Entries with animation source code
------------------------
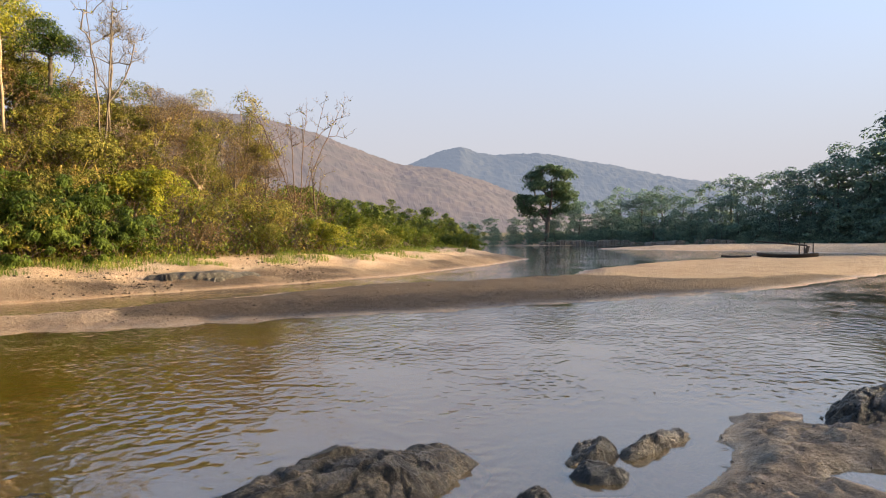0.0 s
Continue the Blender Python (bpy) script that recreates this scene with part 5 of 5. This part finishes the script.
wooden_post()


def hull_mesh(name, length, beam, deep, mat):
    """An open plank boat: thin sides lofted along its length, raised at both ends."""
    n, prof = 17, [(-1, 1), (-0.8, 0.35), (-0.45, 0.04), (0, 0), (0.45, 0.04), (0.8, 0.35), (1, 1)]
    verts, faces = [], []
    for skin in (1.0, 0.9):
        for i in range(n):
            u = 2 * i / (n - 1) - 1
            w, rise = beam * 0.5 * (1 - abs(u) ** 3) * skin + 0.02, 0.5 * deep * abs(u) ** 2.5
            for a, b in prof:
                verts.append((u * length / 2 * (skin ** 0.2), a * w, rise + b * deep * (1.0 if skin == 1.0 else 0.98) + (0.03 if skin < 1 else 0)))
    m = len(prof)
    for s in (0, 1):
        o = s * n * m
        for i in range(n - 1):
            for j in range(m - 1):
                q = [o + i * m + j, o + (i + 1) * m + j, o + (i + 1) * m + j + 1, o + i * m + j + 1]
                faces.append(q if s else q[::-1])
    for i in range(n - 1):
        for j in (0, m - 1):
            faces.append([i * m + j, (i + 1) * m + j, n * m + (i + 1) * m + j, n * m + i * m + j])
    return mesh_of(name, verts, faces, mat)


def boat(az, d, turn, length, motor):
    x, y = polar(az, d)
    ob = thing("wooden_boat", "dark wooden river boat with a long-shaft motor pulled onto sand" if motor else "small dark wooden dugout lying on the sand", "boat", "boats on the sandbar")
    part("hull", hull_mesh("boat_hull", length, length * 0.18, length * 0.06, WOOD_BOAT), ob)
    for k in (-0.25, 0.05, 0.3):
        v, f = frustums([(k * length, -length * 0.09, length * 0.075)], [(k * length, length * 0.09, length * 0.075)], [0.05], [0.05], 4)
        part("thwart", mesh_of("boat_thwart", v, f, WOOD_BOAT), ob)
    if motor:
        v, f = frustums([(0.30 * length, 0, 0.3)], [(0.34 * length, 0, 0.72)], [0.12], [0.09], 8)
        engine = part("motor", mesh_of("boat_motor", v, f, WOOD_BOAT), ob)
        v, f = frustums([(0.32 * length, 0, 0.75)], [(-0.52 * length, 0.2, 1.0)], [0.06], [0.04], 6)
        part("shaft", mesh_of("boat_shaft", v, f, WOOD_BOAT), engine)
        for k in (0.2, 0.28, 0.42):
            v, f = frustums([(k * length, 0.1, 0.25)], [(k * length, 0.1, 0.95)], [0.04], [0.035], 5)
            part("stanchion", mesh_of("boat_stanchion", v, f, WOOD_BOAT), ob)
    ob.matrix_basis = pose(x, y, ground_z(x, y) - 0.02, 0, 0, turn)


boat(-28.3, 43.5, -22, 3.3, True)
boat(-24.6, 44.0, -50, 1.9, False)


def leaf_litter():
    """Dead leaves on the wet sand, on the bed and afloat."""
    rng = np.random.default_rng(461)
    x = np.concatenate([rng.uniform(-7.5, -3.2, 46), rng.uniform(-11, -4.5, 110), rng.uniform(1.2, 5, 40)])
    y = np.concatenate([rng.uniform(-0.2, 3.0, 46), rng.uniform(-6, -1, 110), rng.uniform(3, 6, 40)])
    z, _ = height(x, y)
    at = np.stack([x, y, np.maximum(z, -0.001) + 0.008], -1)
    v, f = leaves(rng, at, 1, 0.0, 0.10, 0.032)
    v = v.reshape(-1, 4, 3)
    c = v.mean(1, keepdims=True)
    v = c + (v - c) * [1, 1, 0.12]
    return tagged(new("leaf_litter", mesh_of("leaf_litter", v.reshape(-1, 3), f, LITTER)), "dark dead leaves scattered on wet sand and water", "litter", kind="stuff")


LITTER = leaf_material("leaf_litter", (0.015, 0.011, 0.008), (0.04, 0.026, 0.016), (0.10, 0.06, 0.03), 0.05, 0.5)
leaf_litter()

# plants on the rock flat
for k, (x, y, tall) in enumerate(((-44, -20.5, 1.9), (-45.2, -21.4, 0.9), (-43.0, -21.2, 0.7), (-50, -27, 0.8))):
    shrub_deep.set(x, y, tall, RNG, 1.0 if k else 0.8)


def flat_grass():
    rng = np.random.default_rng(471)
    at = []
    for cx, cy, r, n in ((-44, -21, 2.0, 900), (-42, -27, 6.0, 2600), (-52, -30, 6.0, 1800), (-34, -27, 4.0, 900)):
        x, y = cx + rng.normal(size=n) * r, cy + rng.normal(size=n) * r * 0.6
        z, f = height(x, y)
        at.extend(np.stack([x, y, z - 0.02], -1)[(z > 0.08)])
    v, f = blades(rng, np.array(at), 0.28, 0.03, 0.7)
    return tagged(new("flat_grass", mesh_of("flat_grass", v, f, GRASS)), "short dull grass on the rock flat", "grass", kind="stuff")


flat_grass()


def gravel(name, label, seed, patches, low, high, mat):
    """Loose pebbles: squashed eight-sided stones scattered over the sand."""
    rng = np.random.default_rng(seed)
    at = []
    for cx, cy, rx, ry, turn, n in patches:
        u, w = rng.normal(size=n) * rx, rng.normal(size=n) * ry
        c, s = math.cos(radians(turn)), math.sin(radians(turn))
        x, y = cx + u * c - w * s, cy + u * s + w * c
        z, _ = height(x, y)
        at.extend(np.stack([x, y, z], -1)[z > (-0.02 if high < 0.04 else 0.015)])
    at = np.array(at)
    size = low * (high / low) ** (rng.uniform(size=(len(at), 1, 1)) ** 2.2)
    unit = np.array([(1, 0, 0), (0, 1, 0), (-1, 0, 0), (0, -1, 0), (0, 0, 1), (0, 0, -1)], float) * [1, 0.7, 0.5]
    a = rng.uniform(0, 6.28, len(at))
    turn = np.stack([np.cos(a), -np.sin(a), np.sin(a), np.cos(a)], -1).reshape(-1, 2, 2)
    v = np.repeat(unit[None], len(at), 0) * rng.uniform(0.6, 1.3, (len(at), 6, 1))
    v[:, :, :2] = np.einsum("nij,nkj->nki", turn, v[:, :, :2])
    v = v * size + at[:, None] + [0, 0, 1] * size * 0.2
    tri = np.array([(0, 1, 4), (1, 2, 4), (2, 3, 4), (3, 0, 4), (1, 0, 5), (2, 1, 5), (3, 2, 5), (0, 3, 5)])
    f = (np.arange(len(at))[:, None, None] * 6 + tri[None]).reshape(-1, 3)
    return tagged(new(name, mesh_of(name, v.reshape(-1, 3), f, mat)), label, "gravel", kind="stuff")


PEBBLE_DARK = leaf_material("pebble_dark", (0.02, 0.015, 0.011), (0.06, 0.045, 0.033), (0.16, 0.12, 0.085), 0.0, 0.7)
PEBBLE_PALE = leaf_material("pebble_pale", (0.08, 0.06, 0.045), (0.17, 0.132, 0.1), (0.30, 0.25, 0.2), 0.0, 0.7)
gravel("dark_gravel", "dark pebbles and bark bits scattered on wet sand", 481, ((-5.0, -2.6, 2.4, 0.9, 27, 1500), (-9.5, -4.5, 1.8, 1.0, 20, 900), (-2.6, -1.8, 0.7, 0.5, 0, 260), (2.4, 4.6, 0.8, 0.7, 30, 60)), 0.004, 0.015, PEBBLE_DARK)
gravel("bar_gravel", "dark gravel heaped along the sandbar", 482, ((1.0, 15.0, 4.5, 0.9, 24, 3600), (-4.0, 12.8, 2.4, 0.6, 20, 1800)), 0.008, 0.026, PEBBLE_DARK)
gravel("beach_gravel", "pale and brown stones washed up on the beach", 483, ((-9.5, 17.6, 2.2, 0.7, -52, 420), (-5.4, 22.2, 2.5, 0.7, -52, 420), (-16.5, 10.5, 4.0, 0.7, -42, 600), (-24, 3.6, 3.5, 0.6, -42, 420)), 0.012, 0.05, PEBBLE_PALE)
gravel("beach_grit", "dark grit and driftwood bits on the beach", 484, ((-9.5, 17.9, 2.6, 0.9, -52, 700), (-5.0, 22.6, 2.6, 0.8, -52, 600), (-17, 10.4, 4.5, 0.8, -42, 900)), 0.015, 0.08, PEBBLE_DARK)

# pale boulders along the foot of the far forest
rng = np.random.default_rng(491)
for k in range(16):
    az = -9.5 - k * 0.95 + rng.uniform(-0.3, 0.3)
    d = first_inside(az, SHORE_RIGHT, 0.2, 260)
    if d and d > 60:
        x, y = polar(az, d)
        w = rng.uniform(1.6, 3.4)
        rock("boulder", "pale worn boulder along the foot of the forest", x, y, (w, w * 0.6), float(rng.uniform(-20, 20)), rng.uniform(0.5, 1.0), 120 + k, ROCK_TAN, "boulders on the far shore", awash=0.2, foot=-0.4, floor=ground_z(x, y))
------------------------
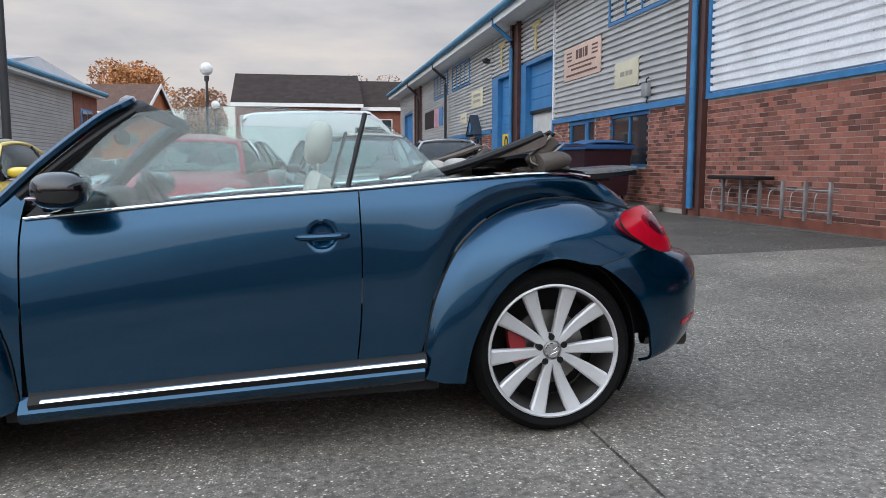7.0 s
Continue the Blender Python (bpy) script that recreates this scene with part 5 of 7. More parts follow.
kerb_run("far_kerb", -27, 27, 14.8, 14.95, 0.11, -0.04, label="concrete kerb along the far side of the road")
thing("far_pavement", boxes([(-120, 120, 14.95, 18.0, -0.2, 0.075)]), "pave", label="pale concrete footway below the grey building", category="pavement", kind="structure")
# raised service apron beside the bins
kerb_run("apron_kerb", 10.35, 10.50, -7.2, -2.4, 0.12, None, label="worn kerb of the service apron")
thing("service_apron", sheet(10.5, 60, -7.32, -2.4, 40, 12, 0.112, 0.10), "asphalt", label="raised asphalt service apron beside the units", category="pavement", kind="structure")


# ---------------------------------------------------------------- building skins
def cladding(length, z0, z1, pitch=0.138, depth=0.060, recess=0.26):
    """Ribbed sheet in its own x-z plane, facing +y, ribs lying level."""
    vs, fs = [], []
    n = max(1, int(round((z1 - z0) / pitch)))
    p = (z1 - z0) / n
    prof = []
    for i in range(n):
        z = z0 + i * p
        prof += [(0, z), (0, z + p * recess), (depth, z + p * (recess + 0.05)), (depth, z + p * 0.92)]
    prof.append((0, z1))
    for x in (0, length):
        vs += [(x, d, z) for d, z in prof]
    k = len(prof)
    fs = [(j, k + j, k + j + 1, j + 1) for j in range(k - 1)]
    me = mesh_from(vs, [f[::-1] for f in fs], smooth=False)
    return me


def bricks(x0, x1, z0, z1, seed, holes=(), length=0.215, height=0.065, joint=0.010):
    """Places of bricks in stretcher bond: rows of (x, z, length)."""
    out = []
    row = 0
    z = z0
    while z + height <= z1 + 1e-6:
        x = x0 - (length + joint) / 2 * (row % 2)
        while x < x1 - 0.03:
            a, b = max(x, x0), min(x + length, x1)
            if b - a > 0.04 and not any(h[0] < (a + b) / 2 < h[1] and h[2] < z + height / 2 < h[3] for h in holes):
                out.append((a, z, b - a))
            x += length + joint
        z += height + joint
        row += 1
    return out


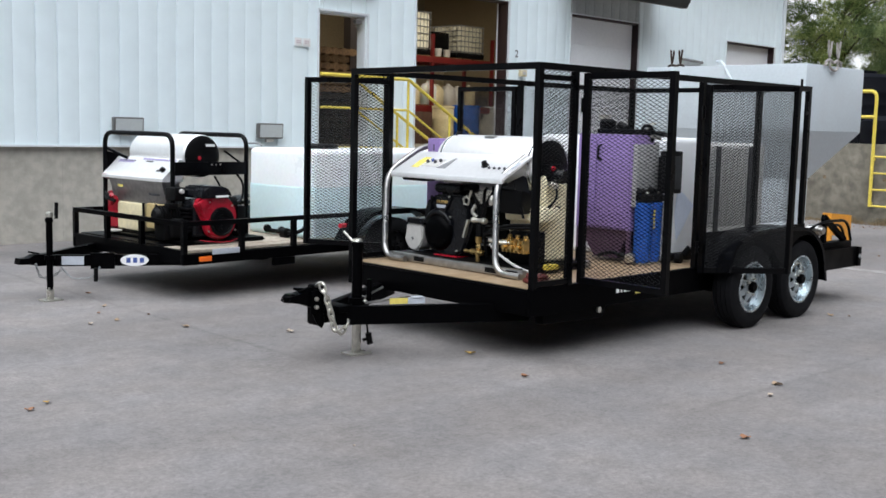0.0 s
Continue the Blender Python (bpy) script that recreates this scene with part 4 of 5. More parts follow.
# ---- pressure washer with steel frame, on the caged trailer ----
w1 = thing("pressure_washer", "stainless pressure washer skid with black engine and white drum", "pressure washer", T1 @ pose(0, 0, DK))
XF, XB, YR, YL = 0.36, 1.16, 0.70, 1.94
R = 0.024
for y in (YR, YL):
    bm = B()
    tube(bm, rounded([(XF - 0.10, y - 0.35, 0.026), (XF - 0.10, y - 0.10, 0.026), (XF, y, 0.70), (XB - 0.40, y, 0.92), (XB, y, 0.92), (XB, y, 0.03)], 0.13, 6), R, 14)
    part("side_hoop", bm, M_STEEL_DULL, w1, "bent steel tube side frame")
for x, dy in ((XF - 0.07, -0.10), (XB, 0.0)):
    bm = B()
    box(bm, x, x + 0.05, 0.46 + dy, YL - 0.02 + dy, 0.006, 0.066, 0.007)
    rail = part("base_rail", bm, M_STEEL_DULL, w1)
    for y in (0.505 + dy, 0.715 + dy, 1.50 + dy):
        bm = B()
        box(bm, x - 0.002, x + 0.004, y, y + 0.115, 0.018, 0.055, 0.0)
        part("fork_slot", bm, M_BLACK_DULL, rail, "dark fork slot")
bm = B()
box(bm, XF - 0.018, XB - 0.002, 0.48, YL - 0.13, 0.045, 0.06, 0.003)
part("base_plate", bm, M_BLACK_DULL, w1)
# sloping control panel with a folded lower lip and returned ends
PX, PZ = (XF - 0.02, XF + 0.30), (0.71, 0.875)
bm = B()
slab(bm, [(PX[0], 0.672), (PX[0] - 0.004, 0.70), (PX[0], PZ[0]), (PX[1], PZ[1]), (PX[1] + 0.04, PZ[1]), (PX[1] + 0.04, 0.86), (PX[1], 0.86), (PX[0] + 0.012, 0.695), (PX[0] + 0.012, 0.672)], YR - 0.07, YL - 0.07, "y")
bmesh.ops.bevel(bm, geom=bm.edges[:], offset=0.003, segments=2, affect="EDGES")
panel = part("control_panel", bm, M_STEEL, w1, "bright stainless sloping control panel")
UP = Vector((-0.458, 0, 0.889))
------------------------
Exactly the lines from the line containing "finishes the script." to the line containing "wooden_post()", both included, are to be set down; no other line belongs in the answer.

Continue the Blender Python (bpy) script that recreates this scene with part 5 of 5. This part finishes the script.
wooden_post()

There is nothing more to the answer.